Render the material again word for word, skipping the pictures in it.

[begin DATASET CONTENT]

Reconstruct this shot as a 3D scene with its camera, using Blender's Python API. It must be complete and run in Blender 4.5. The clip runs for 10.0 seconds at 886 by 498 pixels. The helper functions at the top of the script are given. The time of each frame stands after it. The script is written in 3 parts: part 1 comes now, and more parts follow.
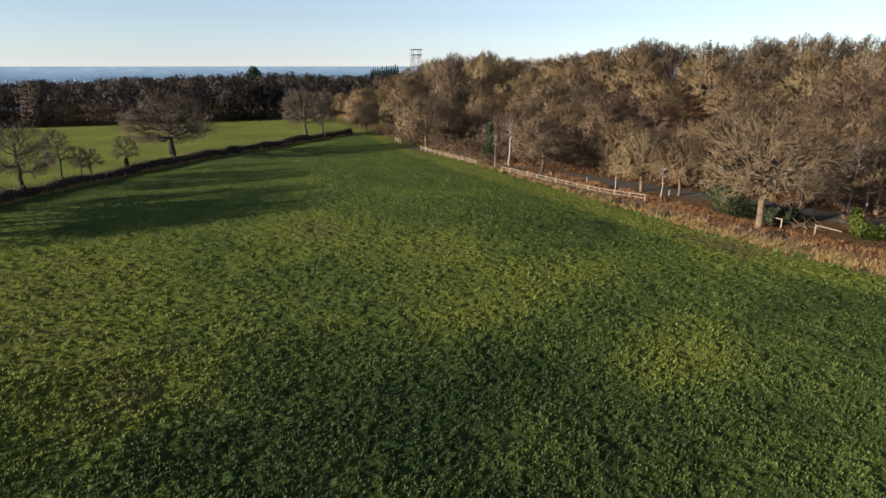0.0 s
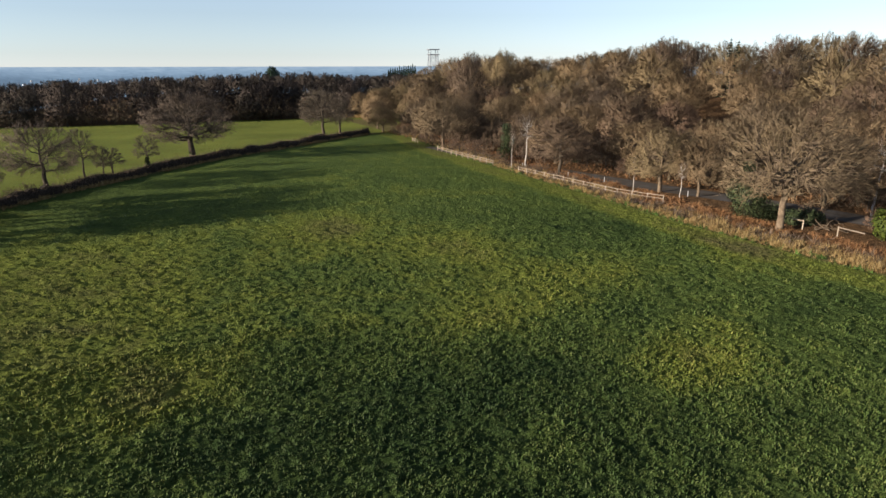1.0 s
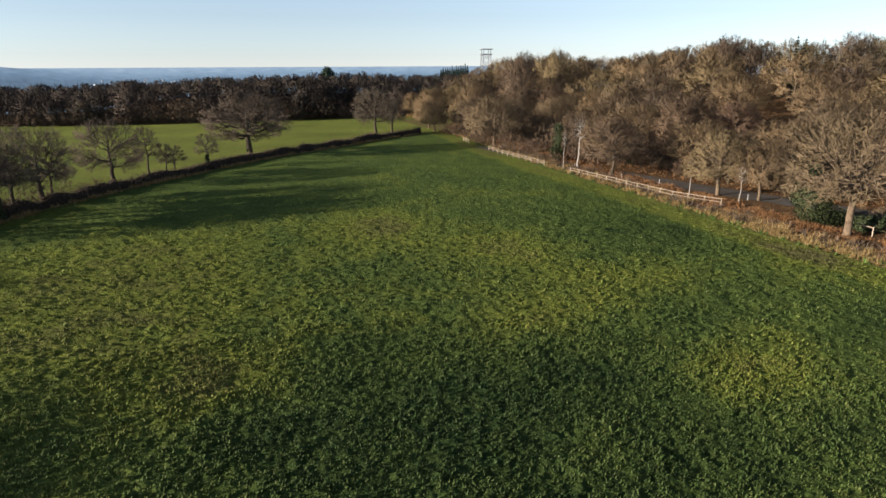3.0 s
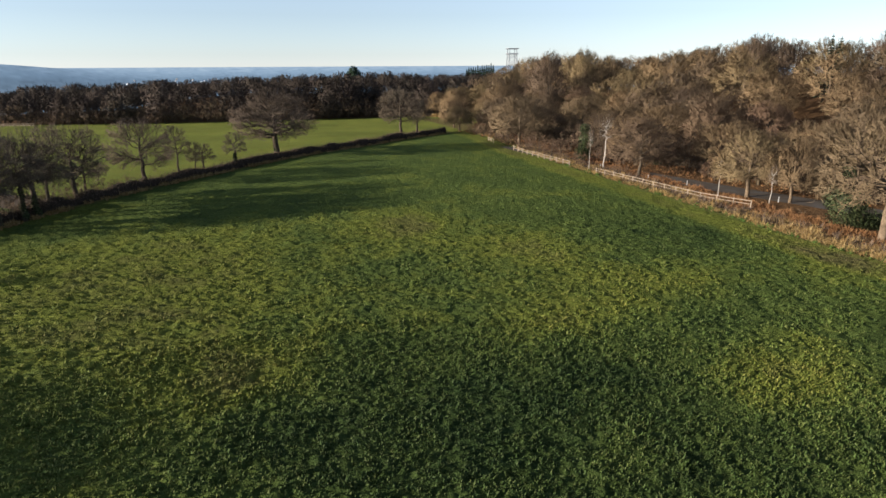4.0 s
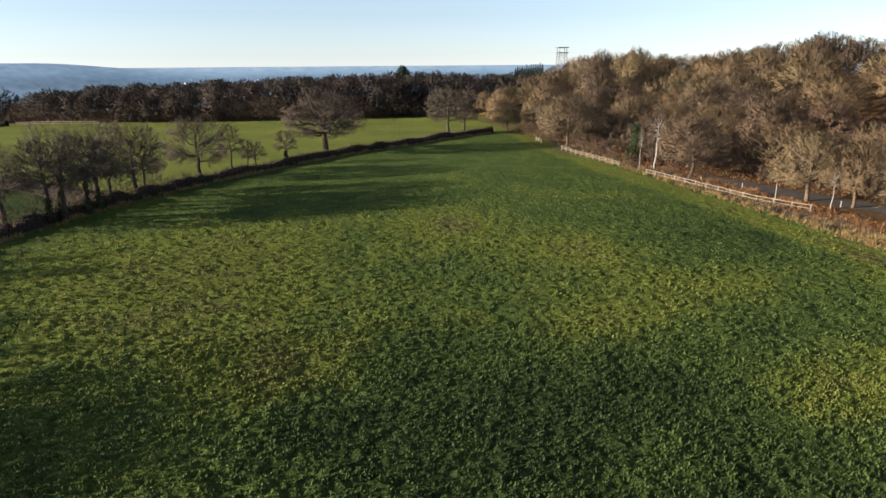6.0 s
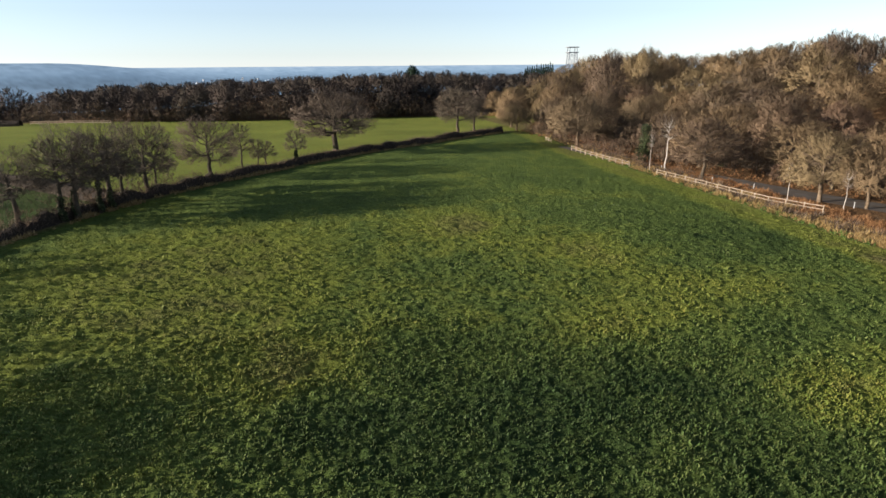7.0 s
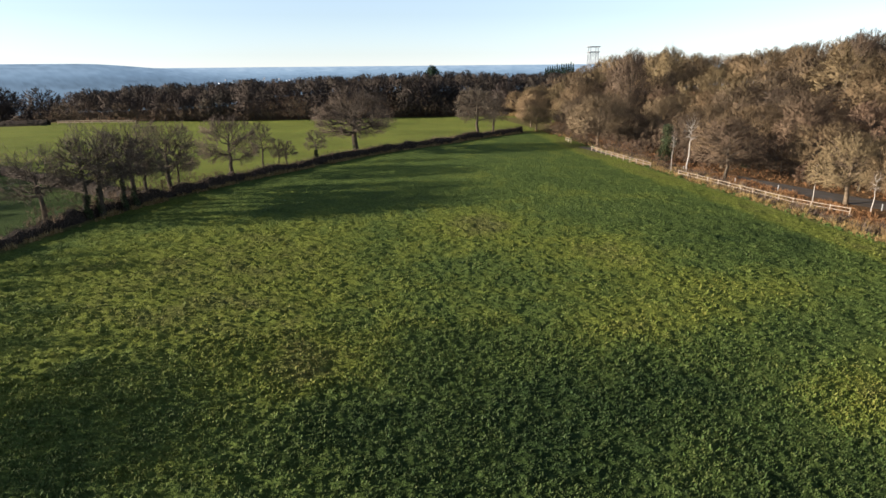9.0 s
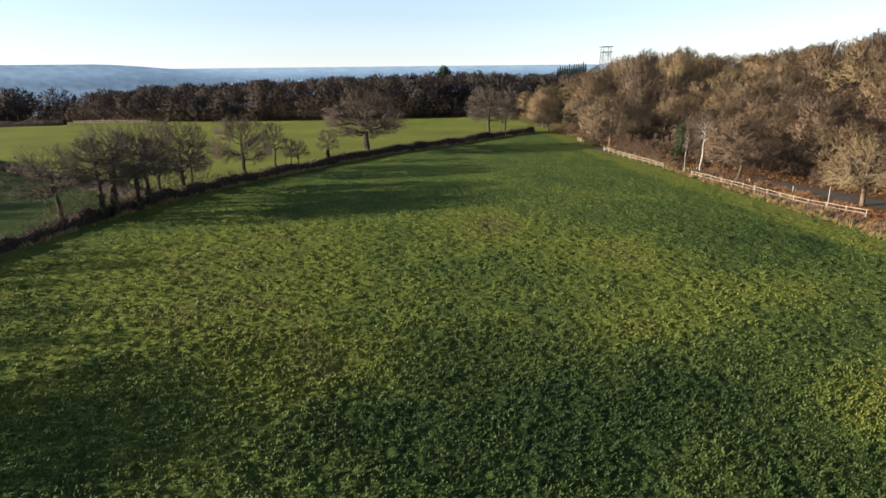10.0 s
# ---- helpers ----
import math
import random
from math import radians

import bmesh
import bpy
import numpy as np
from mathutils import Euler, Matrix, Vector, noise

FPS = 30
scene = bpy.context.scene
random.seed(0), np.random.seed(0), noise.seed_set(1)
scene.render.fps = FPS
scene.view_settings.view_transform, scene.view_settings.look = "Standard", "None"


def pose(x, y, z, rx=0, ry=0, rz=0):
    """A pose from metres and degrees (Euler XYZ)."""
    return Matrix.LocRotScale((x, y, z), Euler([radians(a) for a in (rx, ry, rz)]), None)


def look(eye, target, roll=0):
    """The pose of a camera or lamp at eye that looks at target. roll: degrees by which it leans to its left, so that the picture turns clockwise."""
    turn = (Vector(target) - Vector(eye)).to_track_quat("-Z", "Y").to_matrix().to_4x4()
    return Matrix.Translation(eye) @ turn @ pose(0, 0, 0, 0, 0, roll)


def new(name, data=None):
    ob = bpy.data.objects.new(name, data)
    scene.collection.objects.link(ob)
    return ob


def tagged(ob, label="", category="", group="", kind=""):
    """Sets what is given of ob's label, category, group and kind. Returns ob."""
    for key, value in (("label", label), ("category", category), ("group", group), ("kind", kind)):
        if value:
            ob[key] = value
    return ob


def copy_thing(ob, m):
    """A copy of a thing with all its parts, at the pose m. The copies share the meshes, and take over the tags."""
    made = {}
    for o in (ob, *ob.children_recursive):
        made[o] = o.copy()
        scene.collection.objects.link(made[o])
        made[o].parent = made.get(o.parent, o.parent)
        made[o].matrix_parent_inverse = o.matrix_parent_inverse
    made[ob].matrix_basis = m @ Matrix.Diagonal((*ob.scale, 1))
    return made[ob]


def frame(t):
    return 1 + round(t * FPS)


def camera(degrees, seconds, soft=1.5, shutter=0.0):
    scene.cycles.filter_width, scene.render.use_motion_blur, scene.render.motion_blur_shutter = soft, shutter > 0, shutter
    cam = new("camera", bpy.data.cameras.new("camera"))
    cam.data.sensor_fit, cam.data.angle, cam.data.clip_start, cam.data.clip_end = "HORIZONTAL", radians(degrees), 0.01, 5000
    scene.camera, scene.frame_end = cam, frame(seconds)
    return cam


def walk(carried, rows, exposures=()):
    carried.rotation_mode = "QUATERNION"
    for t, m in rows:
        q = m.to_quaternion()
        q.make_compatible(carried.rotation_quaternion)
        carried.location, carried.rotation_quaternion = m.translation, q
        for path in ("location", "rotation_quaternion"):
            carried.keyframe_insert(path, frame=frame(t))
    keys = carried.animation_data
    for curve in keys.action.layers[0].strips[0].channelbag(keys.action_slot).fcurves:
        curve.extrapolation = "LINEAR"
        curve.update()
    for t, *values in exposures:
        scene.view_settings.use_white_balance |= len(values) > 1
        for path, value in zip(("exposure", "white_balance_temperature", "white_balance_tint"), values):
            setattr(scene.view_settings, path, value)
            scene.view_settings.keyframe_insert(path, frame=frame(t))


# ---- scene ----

[end DATASET CONTENT]

> _RESULT OF THE EXERCISE_:
Reconstruct this shot as a 3D scene with its camera, using Blender's Python API. It must be complete and run in Blender 4.5. The clip runs for 10.0 seconds at 886 by 498 pixels. The helper functions at the top of the script are given. The time of each frame stands after it. The script is written in 3 parts: part 1 comes now, and more parts follow.
0.0 s
1.0 s
3.0 s
4.0 s
6.0 s
7.0 s
9.0 s
10.0 s
# ---- helpers ----
import math
import random
from math import radians

import bmesh
import bpy
import numpy as np
from mathutils import Euler, Matrix, Vector, noise

FPS = 30
scene = bpy.context.scene
random.seed(0), np.random.seed(0), noise.seed_set(1)
scene.render.fps = FPS
scene.view_settings.view_transform, scene.view_settings.look = "Standard", "None"


def pose(x, y, z, rx=0, ry=0, rz=0):
    """A pose from metres and degrees (Euler XYZ)."""
    return Matrix.LocRotScale((x, y, z), Euler([radians(a) for a in (rx, ry, rz)]), None)


def look(eye, target, roll=0):
    """The pose of a camera or lamp at eye that looks at target. roll: degrees by which it leans to its left, so that the picture turns clockwise."""
    turn = (Vector(target) - Vector(eye)).to_track_quat("-Z", "Y").to_matrix().to_4x4()
    return Matrix.Translation(eye) @ turn @ pose(0, 0, 0, 0, 0, roll)


def new(name, data=None):
    ob = bpy.data.objects.new(name, data)
    scene.collection.objects.link(ob)
    return ob


def tagged(ob, label="", category="", group="", kind=""):
    """Sets what is given of ob's label, category, group and kind. Returns ob."""
    for key, value in (("label", label), ("category", category), ("group", group), ("kind", kind)):
        if value:
            ob[key] = value
    return ob


def copy_thing(ob, m):
    """A copy of a thing with all its parts, at the pose m. The copies share the meshes, and take over the tags."""
    made = {}
    for o in (ob, *ob.children_recursive):
        made[o] = o.copy()
        scene.collection.objects.link(made[o])
        made[o].parent = made.get(o.parent, o.parent)
        made[o].matrix_parent_inverse = o.matrix_parent_inverse
    made[ob].matrix_basis = m @ Matrix.Diagonal((*ob.scale, 1))
    return made[ob]


def frame(t):
    return 1 + round(t * FPS)


def camera(degrees, seconds, soft=1.5, shutter=0.0):
    scene.cycles.filter_width, scene.render.use_motion_blur, scene.render.motion_blur_shutter = soft, shutter > 0, shutter
    cam = new("camera", bpy.data.cameras.new("camera"))
    cam.data.sensor_fit, cam.data.angle, cam.data.clip_start, cam.data.clip_end = "HORIZONTAL", radians(degrees), 0.01, 5000
    scene.camera, scene.frame_end = cam, frame(seconds)
    return cam


def walk(carried, rows, exposures=()):
    carried.rotation_mode = "QUATERNION"
    for t, m in rows:
        q = m.to_quaternion()
        q.make_compatible(carried.rotation_quaternion)
        carried.location, carried.rotation_quaternion = m.translation, q
        for path in ("location", "rotation_quaternion"):
            carried.keyframe_insert(path, frame=frame(t))
    keys = carried.animation_data
    for curve in keys.action.layers[0].strips[0].channelbag(keys.action_slot).fcurves:
        curve.extrapolation = "LINEAR"
        curve.update()
    for t, *values in exposures:
        scene.view_settings.use_white_balance |= len(values) > 1
        for path, value in zip(("exposure", "white_balance_temperature", "white_balance_tint"), values):
            setattr(scene.view_settings, path, value)
            scene.view_settings.keyframe_insert(path, frame=frame(t))


# ---- scene ----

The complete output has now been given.